— STATED TASK —
Count lines with "part" in them. Report only the total.

— GIVEN DATA —

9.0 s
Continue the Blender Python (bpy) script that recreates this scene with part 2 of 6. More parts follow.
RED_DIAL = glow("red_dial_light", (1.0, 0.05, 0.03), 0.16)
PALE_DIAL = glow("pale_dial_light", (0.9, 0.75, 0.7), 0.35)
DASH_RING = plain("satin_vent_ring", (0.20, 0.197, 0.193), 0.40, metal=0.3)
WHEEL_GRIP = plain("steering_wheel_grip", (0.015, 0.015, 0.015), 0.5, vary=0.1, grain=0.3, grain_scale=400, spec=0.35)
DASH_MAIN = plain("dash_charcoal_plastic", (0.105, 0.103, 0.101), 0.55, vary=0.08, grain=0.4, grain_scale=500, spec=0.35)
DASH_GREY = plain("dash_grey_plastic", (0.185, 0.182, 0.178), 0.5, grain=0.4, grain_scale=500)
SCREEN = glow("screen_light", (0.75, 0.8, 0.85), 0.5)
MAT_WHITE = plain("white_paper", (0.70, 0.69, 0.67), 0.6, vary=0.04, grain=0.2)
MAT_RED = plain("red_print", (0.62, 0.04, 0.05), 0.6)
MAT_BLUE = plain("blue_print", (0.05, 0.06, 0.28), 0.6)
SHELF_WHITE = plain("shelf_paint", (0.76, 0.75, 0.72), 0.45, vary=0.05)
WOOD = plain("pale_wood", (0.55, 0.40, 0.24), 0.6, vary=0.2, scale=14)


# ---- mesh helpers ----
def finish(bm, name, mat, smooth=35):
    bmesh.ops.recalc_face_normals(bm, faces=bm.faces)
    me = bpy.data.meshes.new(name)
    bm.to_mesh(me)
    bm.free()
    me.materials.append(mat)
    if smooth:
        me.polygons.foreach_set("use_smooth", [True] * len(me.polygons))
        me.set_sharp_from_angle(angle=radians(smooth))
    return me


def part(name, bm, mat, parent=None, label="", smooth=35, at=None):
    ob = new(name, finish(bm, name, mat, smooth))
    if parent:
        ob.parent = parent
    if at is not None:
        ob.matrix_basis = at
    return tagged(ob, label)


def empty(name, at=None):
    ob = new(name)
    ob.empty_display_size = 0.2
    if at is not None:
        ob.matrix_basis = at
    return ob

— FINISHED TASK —
2